Elle conçoit plutôt un « cordon sanitaire », de cinq à six
kilomètres de large, vidé de sa population, où les
Israéliens tireront sur tout intrus. Une idée qui
n’apportera sûrement pas la paix à Israël. Au contraire,
elle renforcera la résistance libanaise contre cette
nouvelle occupation d’une partie du Sud-Liban : des
accrochages quotidiens le long de cette « nouvelle »
frontière sont probables, des tirs de roquettes ou de
missiles sur Israël sont également possibles au-dessus de la
« zone de sécurité ». Pour éviter justement ce genre
d’incidents, les Etats-Unis et Israël veulent que se déploie
dans cette « zone » une force multinationale puissante
capable par les armes de les empêcher.

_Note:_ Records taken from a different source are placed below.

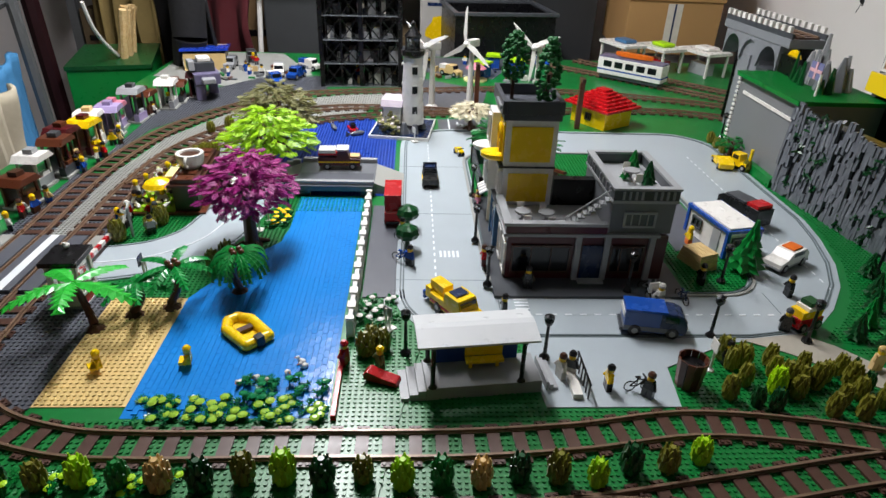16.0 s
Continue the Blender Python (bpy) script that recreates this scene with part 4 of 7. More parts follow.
# ---- plants ----
def frond_mesh(bm, m, L, w, lobes, slot=0, thick=0.0012, droop=0.0):
    """A moulded leaf piece: a midrib with pairs of pointed lobes."""
    box(bm, 0, -w * 0.10, 0, L, w * 0.10, thick, slot, m)
    for k in range(lobes):
        x = L * (0.25 + 0.7 * k / lobes)
        ln = w * (1.0 - 0.5 * k / lobes)
        for s in (1, -1):
            q = m @ pose(x, 0, thick * 0.5, 0, 0, s * 52)
            vs = [bm.verts.new(q @ Vector(v)) for v in ((0, -w * 0.085, 0), (0, w * 0.085, 0), (ln * 0.7, w * 0.07, thick * 0.4), (ln, 0, thick * 0.4), (ln * 0.7, -w * 0.07, thick * 0.4))]
            vt = [bm.verts.new(v.co + (m.to_3x3() @ Vector((0, 0, thick)))) for v in vs]
            bm.faces.new(vt).material_index = slot
            bm.faces.new(vs[::-1]).material_index = slot
            for i in range(5):
                bm.faces.new((vs[i], vs[(i + 1) % 5], vt[(i + 1) % 5], vt[i])).material_index = slot


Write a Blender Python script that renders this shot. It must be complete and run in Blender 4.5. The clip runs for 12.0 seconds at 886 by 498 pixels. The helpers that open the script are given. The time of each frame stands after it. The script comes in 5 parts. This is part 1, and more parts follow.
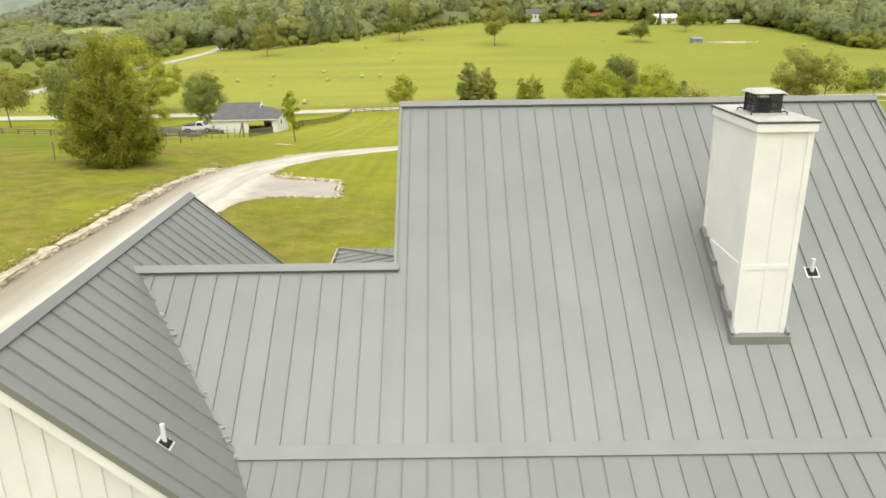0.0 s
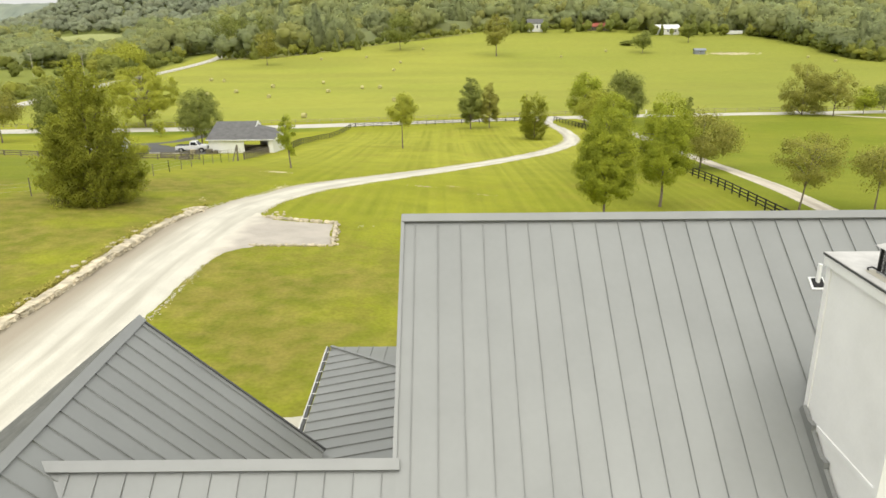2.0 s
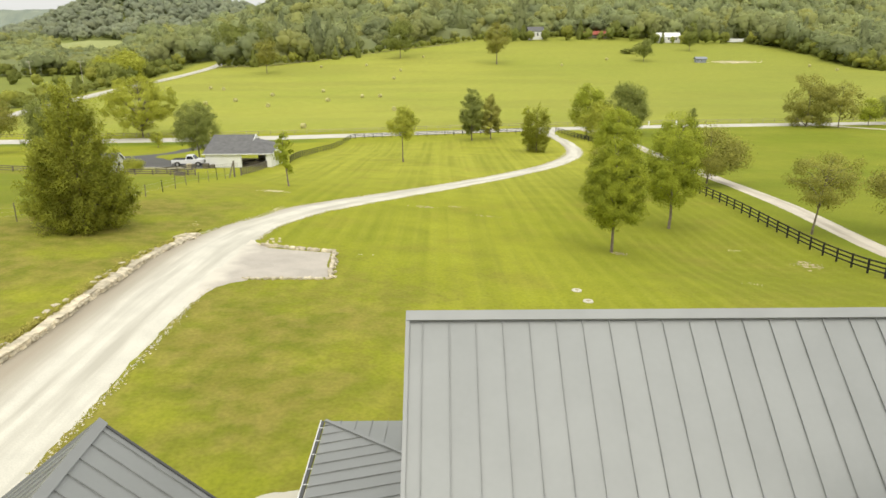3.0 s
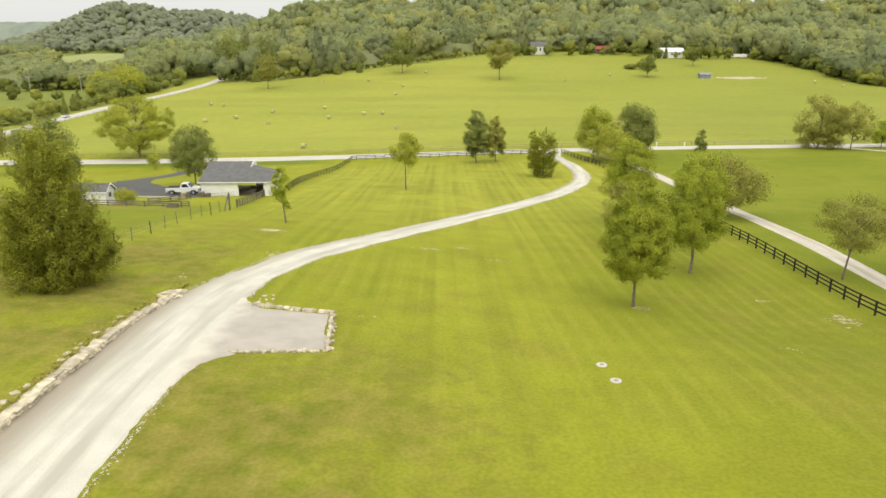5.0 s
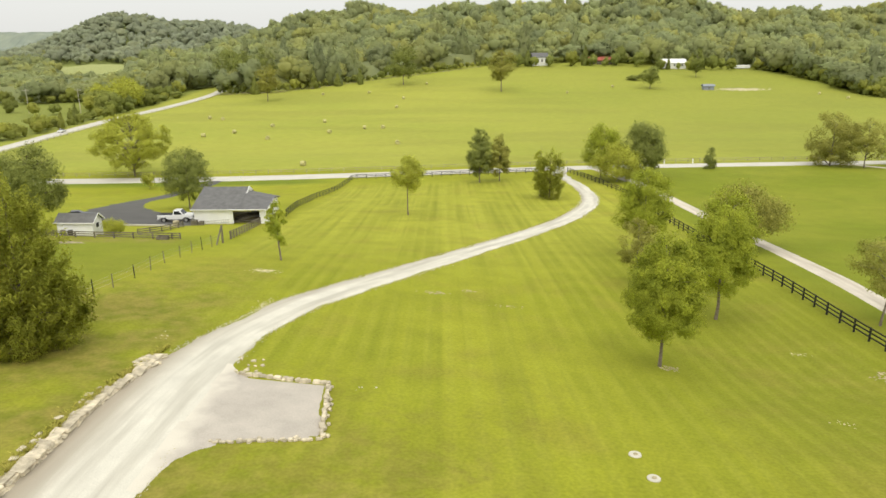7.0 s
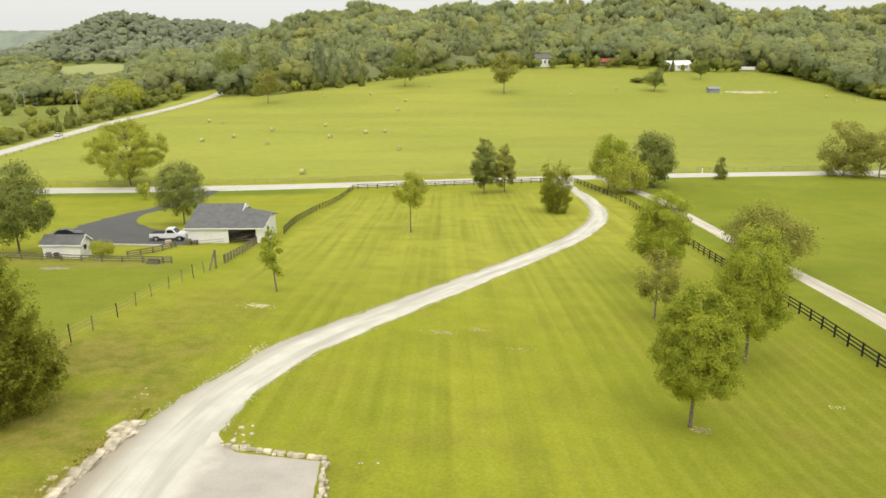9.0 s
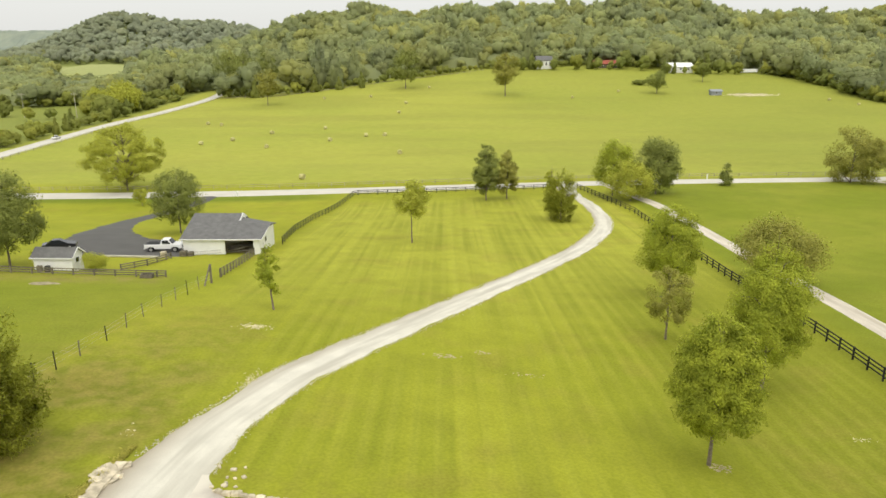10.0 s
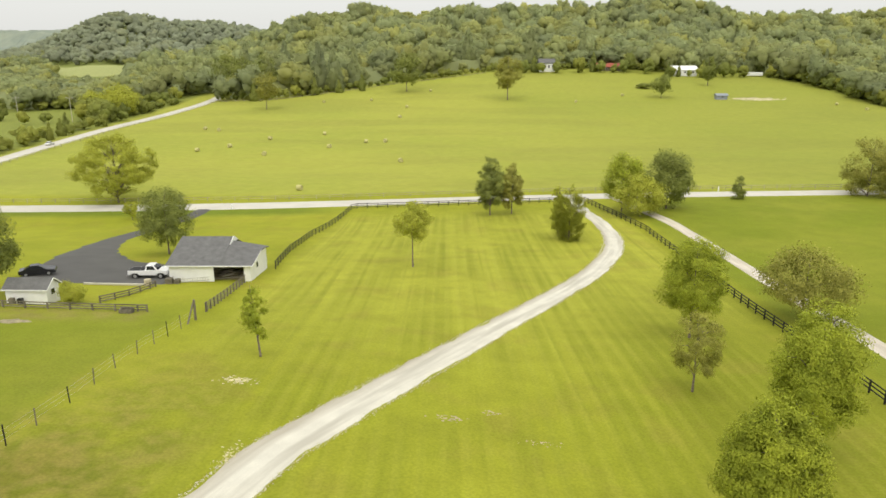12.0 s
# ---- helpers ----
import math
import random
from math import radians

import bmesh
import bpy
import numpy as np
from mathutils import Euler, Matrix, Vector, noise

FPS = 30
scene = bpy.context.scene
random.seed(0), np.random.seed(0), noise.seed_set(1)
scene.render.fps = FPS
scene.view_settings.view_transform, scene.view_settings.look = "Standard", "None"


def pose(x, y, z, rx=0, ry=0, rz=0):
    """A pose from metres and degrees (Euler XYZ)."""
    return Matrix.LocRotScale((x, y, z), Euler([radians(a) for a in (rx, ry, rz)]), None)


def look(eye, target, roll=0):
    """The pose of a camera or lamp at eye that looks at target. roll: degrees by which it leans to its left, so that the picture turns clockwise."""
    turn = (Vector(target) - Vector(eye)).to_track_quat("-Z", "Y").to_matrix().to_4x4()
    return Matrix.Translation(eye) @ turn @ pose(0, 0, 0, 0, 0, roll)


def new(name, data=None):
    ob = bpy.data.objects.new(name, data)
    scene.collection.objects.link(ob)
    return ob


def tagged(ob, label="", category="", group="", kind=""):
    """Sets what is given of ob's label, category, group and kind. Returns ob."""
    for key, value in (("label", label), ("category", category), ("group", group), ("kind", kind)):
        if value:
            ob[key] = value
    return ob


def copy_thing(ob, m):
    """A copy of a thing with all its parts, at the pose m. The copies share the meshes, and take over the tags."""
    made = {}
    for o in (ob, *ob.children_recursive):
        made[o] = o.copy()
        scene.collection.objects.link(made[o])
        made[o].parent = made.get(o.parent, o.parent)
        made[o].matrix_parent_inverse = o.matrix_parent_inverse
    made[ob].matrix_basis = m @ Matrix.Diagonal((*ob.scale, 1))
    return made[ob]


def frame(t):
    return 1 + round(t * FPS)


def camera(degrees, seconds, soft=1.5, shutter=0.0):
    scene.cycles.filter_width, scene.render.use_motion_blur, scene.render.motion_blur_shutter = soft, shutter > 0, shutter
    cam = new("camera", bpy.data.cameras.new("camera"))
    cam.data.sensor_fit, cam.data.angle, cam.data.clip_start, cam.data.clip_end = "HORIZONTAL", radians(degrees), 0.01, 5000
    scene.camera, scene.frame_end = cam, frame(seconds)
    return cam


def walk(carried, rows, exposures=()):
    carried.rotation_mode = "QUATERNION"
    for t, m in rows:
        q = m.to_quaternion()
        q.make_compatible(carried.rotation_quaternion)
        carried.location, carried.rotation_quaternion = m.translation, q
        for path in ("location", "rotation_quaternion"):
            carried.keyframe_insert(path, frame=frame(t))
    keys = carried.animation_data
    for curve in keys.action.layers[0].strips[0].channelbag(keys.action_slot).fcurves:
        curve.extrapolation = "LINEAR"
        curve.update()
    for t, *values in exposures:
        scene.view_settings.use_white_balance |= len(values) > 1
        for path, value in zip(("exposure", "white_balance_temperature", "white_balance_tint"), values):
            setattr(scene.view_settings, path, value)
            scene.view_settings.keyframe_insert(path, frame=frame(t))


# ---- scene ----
cam = camera(63.0, 12.0, soft=1.6)
PATH = [
    (0, (1.106, -20.22, 12.628), (1.103, -18.327, 11.984), -0.8),
    (0.5, (1.037, -19.02, 12.986), (1.035, -17.126, 12.342), -0.6),
    (1, (0.985, -17.781, 13.396), (0.984, -15.887, 12.755), -0.5),
    (1.5, (0.934, -16.512, 13.847), (0.932, -14.615, 13.212), -0.5),
    (2, (0.848, -15.159, 14.264), (0.846, -13.26, 13.637), -0.5),
    (2.5, (0.741, -13.736, 14.785), (0.739, -11.834, 14.165), -0.4),
    (3, (0.628, -12.285, 15.196), (0.627, -10.38, 14.584), -0.4),
    (5, (0.133, -6.793, 16.99), (0.129, -4.879, 16.408), -0.3),
    (5.5, (0.002, -5.301, 17.417), (-0.002, -3.384, 16.845), -0.3),
    (6, (-0.125, -3.841, 17.872), (-0.129, -1.922, 17.307), -0.4),
    (6.5, (-0.272, -2.398, 18.311), (-0.277, -0.479, 17.749), -0.3),
    (7, (-0.363, -0.945, 18.691), (-0.369, 0.975, 18.131), -0.4),
    (9, (-0.864, 4.553, 20.493), (-0.873, 6.472, 19.93), -0.3),
    (9.5, (-1.032, 5.978, 20.915), (-1.04, 7.897, 20.353), -0.2),
    (10, (-1.171, 7.508, 21.351), (-1.18, 9.427, 20.789), -0.2),
    (10.5, (-1.278, 9.127, 21.805), (-1.288, 11.046, 21.243), -0.2),
    (11, (-1.306, 10.839, 22.274), (-1.317, 12.758, 21.712), -0.2),
    (11.5, (-1.423, 12.711, 22.692), (-1.434, 14.63, 22.131), -0.1),
    (12, (-1.501, 14.751, 23.075), (-1.512, 16.67, 22.513), -0.1),
]
walk(cam, [(t, look(eye, target, roll)) for t, eye, target, roll in PATH], ((0, 1.07), (2.5, 1.05), (5.0, 1.0), (9.0, 0.99), (12.0, 0.97)))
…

Cette force, si elle
se matérialise, sera ainsi considérée par les Libanais comme
une « force d’occupation » à la solde de l’Etat hébreu. Tout
le monde se souvient de l’expérience tragique de la Force
multinationale de 1982 et 1983, et qui était composée
d’Américains, de Français et d’Italiens. En octobre 1983,
241 militaires américains et 58 légionnaires français
avaient été tués lorsque des camions piégés, conduits par
des kamikazes, ont explosé dans leurs campements à Beyrouth.
C’est pour ces raisons que le gouvernement libanais s’oppose
à cette idée et préfère un renforcement de la Finul, qui
aiderait l’armée libanaise à se déployer jusqu’à la
frontière internationale et à ramener chez eux des dizaines
de milliers de Libanais chassés des villages frontaliers,
qu’il faudra reconstruire.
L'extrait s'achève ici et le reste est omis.